Pese a vivir en –y de‒ la rumba, Edison no soporta el licor. “Dos copas de vino son suficientes para mandarme a dormir”, asegura. Su plan de diversión perfecto es comer en casa, donde nunca –jamás‒ escucha música. “No hay nada que disfrute más que el silencio”. Ni siquiera le gusta celebrar su cumpleaños cada 6 de agosto, la misma fecha de Bogotá.

Edison es austero en el vestir (lo hace de forma clásica, siempre con camisas manga larga de colores conservadores) y su oficina, en el último piso de Theatrón, carece de suntuosidades. El único lujo que admite es “viajar todo cuanto puedo”, siempre con la vista puesta en la influencia que pueda recibir de esos lugares. Sus favoritos son Las Vegas, Orlando y los cruceros gays, de donde extrae el mayor material.

Quienes trabajan a su lado guardan para él palabras admirativas. “Ese man es un bacanzote”, lo resumió alguien que lo conoce de cerca. Edison es un hombre sonriente pero seco. Pocas veces hace chistes y suele lucir demasiado serio, al tiempo que es cálido en la mirada y amable en el trato. Cualquier rasgo de su carácter está emparentado con su férrea disciplina deportiva.
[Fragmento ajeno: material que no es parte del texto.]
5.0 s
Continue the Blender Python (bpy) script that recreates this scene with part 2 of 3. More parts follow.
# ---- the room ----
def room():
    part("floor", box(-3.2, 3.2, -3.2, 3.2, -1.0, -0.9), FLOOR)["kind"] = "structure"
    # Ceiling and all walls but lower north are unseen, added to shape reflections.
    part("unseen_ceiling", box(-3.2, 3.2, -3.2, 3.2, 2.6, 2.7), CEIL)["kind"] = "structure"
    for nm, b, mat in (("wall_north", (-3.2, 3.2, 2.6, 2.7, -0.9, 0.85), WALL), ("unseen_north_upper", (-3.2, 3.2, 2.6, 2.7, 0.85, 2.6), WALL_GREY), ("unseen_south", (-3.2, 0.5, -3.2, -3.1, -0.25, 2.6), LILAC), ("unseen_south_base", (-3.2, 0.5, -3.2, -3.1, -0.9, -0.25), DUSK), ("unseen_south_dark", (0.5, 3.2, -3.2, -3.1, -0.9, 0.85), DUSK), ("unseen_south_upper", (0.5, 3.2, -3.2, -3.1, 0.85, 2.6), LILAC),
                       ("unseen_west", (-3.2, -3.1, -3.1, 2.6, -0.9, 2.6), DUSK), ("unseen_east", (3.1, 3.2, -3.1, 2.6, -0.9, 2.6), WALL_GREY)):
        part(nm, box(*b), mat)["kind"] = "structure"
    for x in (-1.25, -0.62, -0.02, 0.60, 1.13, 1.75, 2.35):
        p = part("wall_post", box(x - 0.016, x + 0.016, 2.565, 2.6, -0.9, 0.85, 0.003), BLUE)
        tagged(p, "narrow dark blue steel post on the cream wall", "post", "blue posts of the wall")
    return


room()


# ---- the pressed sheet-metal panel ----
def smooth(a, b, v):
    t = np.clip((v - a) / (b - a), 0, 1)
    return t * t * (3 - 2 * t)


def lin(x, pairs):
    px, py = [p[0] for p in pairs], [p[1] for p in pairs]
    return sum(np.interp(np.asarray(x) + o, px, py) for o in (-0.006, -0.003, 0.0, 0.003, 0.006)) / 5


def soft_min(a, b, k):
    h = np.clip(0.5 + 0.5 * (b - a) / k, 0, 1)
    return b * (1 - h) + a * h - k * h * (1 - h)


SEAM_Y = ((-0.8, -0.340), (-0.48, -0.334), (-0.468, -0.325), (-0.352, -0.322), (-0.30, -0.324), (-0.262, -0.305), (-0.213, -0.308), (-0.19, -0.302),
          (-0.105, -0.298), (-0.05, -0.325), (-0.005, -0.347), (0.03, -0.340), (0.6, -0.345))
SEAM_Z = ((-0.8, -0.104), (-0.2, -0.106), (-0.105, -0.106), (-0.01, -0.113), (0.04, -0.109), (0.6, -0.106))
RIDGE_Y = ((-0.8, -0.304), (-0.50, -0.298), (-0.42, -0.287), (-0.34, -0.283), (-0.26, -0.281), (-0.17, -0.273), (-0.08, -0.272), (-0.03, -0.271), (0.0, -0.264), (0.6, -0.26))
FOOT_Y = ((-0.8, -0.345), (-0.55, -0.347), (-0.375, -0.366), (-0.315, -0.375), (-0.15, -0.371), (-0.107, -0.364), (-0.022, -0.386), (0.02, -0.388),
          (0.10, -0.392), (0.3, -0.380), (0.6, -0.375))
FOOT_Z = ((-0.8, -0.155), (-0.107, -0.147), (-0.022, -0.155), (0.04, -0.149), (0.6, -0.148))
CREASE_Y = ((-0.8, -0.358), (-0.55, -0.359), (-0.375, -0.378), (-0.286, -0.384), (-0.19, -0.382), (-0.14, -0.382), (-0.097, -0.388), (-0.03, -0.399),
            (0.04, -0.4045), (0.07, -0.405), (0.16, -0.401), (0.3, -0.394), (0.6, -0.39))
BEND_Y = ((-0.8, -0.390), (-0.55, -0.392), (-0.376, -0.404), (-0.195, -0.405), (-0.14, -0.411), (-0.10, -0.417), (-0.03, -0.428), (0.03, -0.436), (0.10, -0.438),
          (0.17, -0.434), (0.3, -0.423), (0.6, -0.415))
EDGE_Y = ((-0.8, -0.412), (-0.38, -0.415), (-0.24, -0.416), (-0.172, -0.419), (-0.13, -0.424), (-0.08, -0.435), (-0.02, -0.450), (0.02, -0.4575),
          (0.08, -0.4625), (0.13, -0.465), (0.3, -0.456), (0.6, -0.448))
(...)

Pero así como es de conservador para vestir es de arriesgado en sus apuestas. En los últimos años ha incursionado en el negocio inmobiliario, comprando viejos edificios de apartamentos que luego remodela en cómodos apartaestudios para arrendar en un noventa por ciento a gays que pagan un canon mensual promedio de trescientos noventa mil pesos, incluyendo administración.

Pero su inversión consentida son los Exmen, el equipo de volleyball conformado por quince gays y patrocinado por su discoteca que practican todos los jueves y domingos a las cuatro de la tarde. “Ir a entrenar es muy rico. Se mariquea pero también se juega duro” (entre gays, mariquear es lo mismo que bromear jugando a ser mujer). Han ido a Chile y Brasil y quisieron representar al país en los pasados Juegos Outgays. Con la tenacidad que lo caracteriza, quienes lo conocen no dudan que en las próximas olimpiadas gays Colombia alcance el podio del volleyball con una camiseta donde, junto al tricolor nacional, se lea la palabra Theatrón.